19.1. The headings in these terms and conditions are for ease of reference only and shall not affect its interpretation or construction.

19.2. No forbearance, delay, indulgence by either party in enforcing its respective rights shall prejudice or restrict the rights of that party and no waiver of any such rights or of any breach of any contractual terms shall be deemed to be a waiver of any other right or any later breach.

19.3. The Customer agrees not to assign any of its contractual rights herein without the prior written consent of the Company.

19.4. If any of these terms and conditions are unenforceable as drafted it will not affect the enforceability of any other of these terms and conditions and if it would be enforceable if amended, it will be treated as so amended.

19.5. Neither party shall be liable to the other for any delay in failure to perform its obligations hereunder (other than a payment of money) where such delay or failure results from force majeure including any act of God, natural disasters, fire, terrorism, explosion, accident, industrial dispute or any cause beyond its reasonable control.
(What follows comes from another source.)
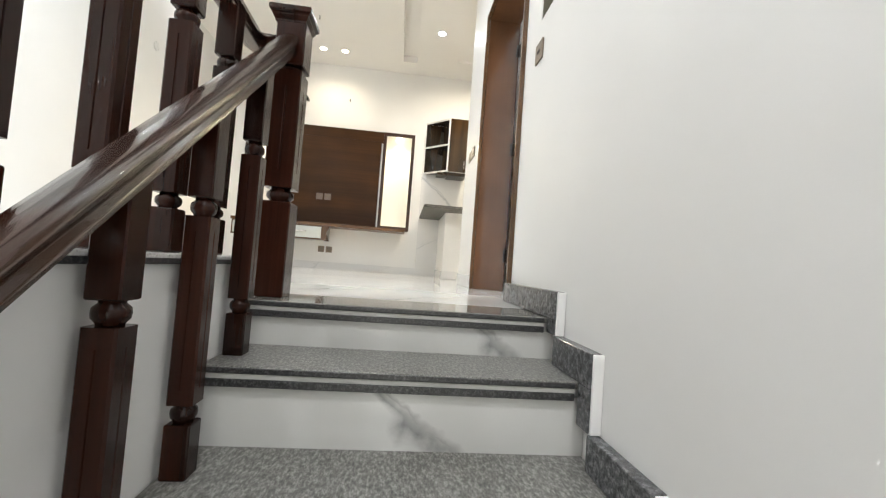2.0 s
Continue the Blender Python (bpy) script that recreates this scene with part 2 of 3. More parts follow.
MAHOGANY_Y = wood("dark_mahogany_rail", (0.017, 0.0056, 0.0032), (0.048, 0.0165, 0.009), "y", 0.25, 0.3, 1.6, spec=0.42)
WALNUT = wood("walnut_panel", (0.023, 0.0082, 0.0017), (0.064, 0.0248, 0.0052), "x", 0.3, 0.0, 0.6, spec=0.2, mottle=0.5)
WALNUT_DARK = wood("walnut_frame", (0.025, 0.010, 0.005), (0.065, 0.026, 0.012), "z", 0.3, 0.3, 1.4)
SHELF_WOOD = wood("shelf_walnut", (0.19, 0.092, 0.034), (0.30, 0.155, 0.065), "x", 0.3, 0.1, 1.0)
DOOR_WOOD = wood("door_veneer", (0.128, 0.057, 0.022), (0.21, 0.101, 0.040), "z", 0.16, 0.4, 0.35, (0.2, 0.8), fleck=0.1, spec=0.45, mottle=0.5)
DOOR_FRAME = wood("door_frame_wood", (0.085, 0.035, 0.015), (0.155, 0.070, 0.031), "z", 0.2, 0.35, 0.35, (0.2, 0.8), fleck=0.1, spec=0.45, mottle=0.5)
CASING = wood("casing_timber", (0.085, 0.037, 0.014), (0.16, 0.076, 0.028), "z", 0.16, 0.5, 0.5, (0.2, 0.8), fleck=0.15, spec=0.5, mottle=0.5)
GLOSS = wood("gloss_ebony_laminate", (0.012, 0.0068, 0.0032), (0.068, 0.035, 0.0125), "z", 0.07, 0.2, 0.75, (0.35, 0.75), 0.06, spec=0.36)
WARDROBE = wood("wardrobe_laminate", (0.22, 0.15, 0.085), (0.40, 0.29, 0.18), "z", 0.3, 0.2, 1.2)
ALU = plain("brushed_aluminium", (0.62, 0.62, 0.61), 0.36, 0.7, 0.04)
CHROME = plain("chrome", (0.85, 0.85, 0.86), 0.1, 1.0, 0.05)
STEEL = plain("stainless_steel", (0.76, 0.75, 0.71), 0.33, 1.0)
STEEL_SATIN = plain("satin_steel", (0.84, 0.83, 0.79), 0.3, 0.35)
GRANITE_EDGE = granite("rough_granite_edge", (0.035, 0.033, 0.029), (0.10, 0.095, 0.085), (0.22, 0.21, 0.19), 0.5, 1.4)
INLAY = plain("grey_nosing_inlay", (0.50, 0.50, 0.47), 0.35)
PVC = plain("white_edging", (0.78, 0.78, 0.77), 0.3)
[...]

19.6. Any documents or notices given hereunder by either party must be in writing and may be delivered personally or by first-class post or by fax to the others principle place of business. The notice period for posted documents will be deemed to have been given 2 working days after the date of posting. All such notices must be signed.

19.7. These terms and conditions shall be construed in accordance with the laws of England and Wales and the jurisdiction of which shall be the courts of England and Wales.

19.8. No contract will create any right enforceable by virtue of the Contracts (Rights of Third Parties) Act 1999 by any person not identified as the Company or the Customer.